Tech & Work

Pros and cons of working with multiple recruiters

Job hunters likely think working with multiple recruiters will give them an edge, but as IT recruiter Tim Heard points out, working with multiple recruiters can also present problems that you should understand before making the decision.


In your job hunt, you might be tempted to use several recruiters with the belief that a more widely cast net will prove more rewarding in terms of job interviews and opportunities.

Before you begin working with several recruiters, know the pros and cons of establishing multiple recruiter relationships; it could prove less rewarding than you might think.

The pros of multiple recruiters
Working with multiple recruiters could be viewed as a pragmatic approach. David Marts, an IT executive with more than 20 years of experience in strategic planning, data center operations, application development and support, and staff development, hopes that it is.

Marts has been searching for a senior IT management position for four months and has been doing everything from calling recruiters to cold-calling companies.

He believes that most companies’ candidate search efforts are focused on the Internet, which offers job seekers little personal contact with the hiring company and recruiters. Since recruiters are able to build close relationships with fewer companies, they aren't able to get candidates in as often for interviews. Marts believes working with several recruiters gives him a better chance at getting an interview.

Try this TR tool
In evaluating recruiters, there are a variety of factors and issues to consider, and it’s a good idea to use the TechRepublic recruiter evaluation tool to determine which recruiter, or recruiters, you want to work with.

According to Denny Xu, a corporate technical recruiter for Oracle, some recruiters tend to specialize in recruiting for specific industries, so by working closely with one or two, you may pigeonhole yourself.

Xu also pointed out that no single recruiter can successfully maintain a relationship with every major employer. If one recruiter has no working relationship with companies you really want to work for, you can work with a different recruiter.

The cons
Having your resume distributed and pushed by many recruiters could hurt you. With recruiters, the more widely distributed your resume is, the less of a commodity you are.

I regularly get resumes from people who have included me in a mailing list of 50 or more recruiters. Generally, such contacts receive no more than 30 seconds of my time, and here’s why—with each additional person that you contact, you diminish the chance that any effort I make on your behalf is going to result in any income for me. My time as a recruiter is better spent with the person who is putting his trust in me specifically to market him to my clients. That way, I’m offering someone unique that the employer probably doesn’t already have access to.

Xu cautioned that problems can arise when multiple recruiters submit a candidate to the same employer. This isn’t always going to be a problem because companies have policies that state that the recruiter who submits your resume first is the one representing you. The bottom line, though, is that most companies track resumes based on when they receive the document, not when it was supposedly submitted.

Some companies don’t want to fool around with the potential mess that arises from recruiters squabbling over the same candidate. In those cases, they’ll simply move on to the next candidate rather than consider you.
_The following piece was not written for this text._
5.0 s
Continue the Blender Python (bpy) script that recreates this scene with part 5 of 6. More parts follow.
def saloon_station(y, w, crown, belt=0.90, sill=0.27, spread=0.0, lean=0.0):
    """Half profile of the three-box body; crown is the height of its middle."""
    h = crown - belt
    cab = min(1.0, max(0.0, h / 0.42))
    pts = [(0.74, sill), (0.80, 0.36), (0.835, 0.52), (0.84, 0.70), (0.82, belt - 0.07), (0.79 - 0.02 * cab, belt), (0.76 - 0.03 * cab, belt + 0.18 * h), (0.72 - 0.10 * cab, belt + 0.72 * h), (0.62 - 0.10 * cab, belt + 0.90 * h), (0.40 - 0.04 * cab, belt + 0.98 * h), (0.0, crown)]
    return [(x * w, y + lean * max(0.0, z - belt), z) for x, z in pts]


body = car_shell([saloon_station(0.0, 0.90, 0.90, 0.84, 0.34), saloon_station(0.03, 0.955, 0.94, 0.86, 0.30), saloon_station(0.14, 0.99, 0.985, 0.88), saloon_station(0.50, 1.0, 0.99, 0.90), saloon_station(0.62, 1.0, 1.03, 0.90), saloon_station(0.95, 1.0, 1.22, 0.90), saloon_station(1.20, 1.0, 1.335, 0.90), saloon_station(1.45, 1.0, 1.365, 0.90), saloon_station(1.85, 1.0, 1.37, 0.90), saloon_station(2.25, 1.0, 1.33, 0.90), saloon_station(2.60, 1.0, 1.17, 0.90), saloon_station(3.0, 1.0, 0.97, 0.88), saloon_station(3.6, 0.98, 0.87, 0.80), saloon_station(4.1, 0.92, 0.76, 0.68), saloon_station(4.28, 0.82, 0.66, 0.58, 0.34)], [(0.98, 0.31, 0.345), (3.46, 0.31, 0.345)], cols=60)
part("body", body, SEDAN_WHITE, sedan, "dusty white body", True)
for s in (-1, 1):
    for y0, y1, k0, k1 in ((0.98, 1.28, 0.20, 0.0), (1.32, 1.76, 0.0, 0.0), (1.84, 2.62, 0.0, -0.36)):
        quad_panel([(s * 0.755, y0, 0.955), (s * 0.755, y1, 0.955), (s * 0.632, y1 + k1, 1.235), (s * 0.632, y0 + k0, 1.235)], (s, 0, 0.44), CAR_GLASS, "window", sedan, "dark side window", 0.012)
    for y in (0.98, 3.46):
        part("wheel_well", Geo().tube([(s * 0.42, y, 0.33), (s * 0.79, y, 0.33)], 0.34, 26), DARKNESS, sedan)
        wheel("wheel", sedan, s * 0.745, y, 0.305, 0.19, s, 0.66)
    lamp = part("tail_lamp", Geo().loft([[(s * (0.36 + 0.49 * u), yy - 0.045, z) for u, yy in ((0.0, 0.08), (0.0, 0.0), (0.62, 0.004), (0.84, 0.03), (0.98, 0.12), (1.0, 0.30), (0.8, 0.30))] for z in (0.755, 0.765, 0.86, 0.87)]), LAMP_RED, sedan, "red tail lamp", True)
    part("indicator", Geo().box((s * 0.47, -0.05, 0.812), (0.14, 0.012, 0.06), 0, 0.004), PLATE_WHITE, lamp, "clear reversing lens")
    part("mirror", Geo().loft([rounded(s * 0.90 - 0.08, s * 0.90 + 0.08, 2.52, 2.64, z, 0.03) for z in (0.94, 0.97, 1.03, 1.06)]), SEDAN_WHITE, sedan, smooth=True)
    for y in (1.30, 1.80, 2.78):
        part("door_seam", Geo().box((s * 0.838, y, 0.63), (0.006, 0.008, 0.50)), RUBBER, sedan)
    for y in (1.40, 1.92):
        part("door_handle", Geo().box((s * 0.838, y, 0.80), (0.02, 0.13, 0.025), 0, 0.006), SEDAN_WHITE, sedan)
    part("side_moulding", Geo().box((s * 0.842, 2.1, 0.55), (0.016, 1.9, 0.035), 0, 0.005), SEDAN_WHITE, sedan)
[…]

Xu advised that when you get a call from a recruiter, you should find out how long they have had a relationship with the company. Ideally, they should have a good enough relationship that they can tell you about the company’s culture and prep you for your interview.

The point here is to assess how strong the recruiter’s relationship is with the client. If it seems solid, you probably should move forward quickly, but also ask questions if you get calls about similar positions soon after. Not only do you have your relationship with the employer to consider, but also your relationship with the recruiter.
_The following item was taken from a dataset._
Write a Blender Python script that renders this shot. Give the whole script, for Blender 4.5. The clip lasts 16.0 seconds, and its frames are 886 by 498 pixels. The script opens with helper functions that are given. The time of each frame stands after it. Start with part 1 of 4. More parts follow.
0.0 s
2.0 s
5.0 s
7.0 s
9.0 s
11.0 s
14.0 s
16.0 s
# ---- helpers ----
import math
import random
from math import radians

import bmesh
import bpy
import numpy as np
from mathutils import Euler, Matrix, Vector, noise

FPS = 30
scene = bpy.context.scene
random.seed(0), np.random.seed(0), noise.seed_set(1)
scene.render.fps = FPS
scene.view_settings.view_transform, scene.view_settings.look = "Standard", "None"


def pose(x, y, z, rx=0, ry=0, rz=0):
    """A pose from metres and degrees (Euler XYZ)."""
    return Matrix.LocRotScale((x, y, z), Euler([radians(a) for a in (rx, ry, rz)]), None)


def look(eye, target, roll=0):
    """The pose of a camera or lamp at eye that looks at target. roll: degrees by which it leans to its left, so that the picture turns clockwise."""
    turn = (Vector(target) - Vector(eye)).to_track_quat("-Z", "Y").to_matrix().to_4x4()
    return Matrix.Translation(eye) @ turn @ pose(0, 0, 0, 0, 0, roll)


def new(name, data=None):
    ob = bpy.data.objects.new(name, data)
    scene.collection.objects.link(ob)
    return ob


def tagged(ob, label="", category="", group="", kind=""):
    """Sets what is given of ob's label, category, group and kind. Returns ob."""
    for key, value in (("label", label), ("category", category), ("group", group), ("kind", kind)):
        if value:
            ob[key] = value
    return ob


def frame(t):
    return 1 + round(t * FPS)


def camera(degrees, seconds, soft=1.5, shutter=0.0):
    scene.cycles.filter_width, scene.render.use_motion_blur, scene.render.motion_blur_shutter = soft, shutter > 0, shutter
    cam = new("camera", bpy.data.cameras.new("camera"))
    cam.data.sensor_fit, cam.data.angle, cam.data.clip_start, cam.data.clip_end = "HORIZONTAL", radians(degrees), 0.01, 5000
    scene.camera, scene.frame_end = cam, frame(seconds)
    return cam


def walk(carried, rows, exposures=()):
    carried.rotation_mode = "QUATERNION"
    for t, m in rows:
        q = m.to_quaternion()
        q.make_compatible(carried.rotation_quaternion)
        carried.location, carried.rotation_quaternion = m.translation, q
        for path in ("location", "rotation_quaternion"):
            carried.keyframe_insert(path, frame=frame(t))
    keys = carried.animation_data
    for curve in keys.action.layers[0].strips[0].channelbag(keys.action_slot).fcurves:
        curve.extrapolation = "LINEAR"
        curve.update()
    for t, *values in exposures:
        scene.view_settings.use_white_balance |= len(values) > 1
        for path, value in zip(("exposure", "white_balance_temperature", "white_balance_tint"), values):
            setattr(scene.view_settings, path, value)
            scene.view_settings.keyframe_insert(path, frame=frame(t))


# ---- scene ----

Just as employers are probably going to think twice about the ethics of candidates who didn’t disclose that they were working with multiple recruiters, an individual recruiter is probably going to think long and hard about ever submitting you again if you have done anything that has diminished his credibility with the client.

Xu also suggested that when you are contacted about a job, you wait a day or so to give other recruiters time to contact you too and then give one, and only one, of them explicit permission to submit you—making sure that the others know that they don’t have permission to submit your resume.
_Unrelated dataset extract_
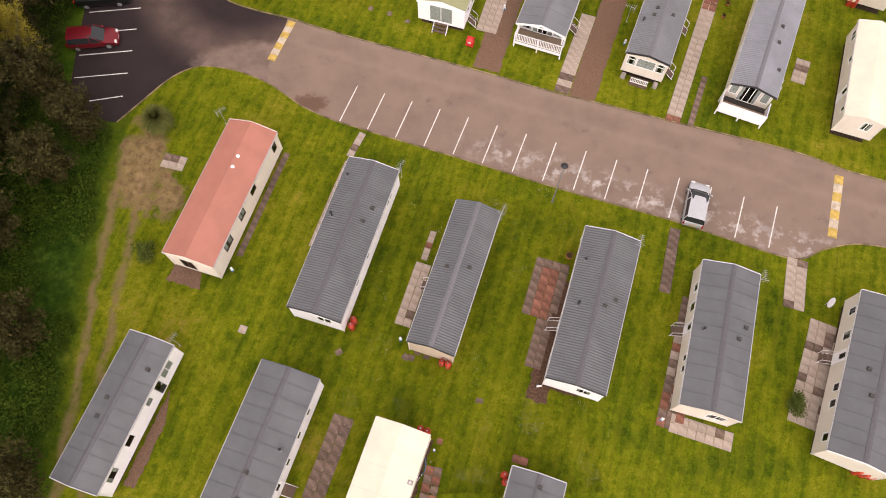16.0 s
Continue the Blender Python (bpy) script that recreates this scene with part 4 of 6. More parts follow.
# caravans that stand broadside at the far end
plain_van(-29.2, 173.7, -78, 10.3, 3.50, WHITE_F, R_WHITE, 71, False)
plain_van(-27.1, 179.8, -90, 10.3, 3.50, WHITE_F, R_GREY, 72, False)
plain_van(-24.1, 191.8, -90, 12.5, 3.50, WHITE_F, R_LIGHT, 73, False)
plain_van(-23.1, 202.8, -90, 11.9, 3.50, CREAM_F, R_LIGHT, 74, False)
plain_van(-23.2, 215.0, -91, 12.8, 3.50, WHITE_F, R_LIGHT, 75, False)
plain_van(-16.7, 232.2, -91, 6.6, 3.50, BEIGE_F, R_GREY, 76, False)
plain_van(-6.5, 178.0, -91, 11.1, 3.50, WHITE_F, R_LIGHT, 77, False)
plain_van(-6.4, 199.4, 8, 9.5, 4.0, BEIGE_F, R_GREY, 78, True)
plain_van(2.6, 197.8, -6, 9.5, 4.2, CREAM_F, R_LIGHT, 79, True)
plain_van(10.6, 197.8, 14, 9.5, 4.2, BEIGE_F, R_GREY, 80, True)
plain_van(8.4, 177.8, -90, 6.0, 3.50, WHITE_F, R_LIGHT, 81, False)
plain_van(81.6, 152.2, -79, 10.9, 3.50, BEIGE_F, R_GREY, 82, False)
plain_van(81.7, 141.8, -84, 11.8, 3.50, WHITE_F, R_GREY, 83, False)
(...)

Broadcasting your resume to several recruiters can also put your resume in places you don’t want it to be—or get you caught in a job negotiation dilemma. For example, a client seeking a contract Oracle DBA contacted me recently. I found someone quickly, only to learn that he had released his resume to another recruiter who had already submitted it. What I found unusual was that the other recruiter hadn't discussed anything about pay with the candidate—I knew for a fact that the client had specifically requested that candidates be submitted along with their prenegotiated bill rates.

The bottom line in this situation was that the candidate had given up any negotiating power with regard to compensation in his rush to get his resume in quickly.

Be aware of what legitimate recruiters call the paper mills. These are recruiters who will take your resume, boil it down to two or three lines that summarize who you are and what you do, and broadcast the information out to about a million potential employers. This shotgun blast approach to getting your name out is very unlikely to get you a job. It’s going to waste your time while you deal with them and will unnecessarily get your hopes up.

The bottom line
Often, recruiters have worked hard to develop relationships with hiring managers who can help you get your resume from the middle of the pile to the top. But be careful—not every recruiter deserves to get your resume.

I recommend that you work to develop an ongoing relationship with three to four recruiters who seem to be knowledgeable and professional, and who appear to represent a diverse selection of companies or locations. This strategy should result in a steady flow of opportunities for you.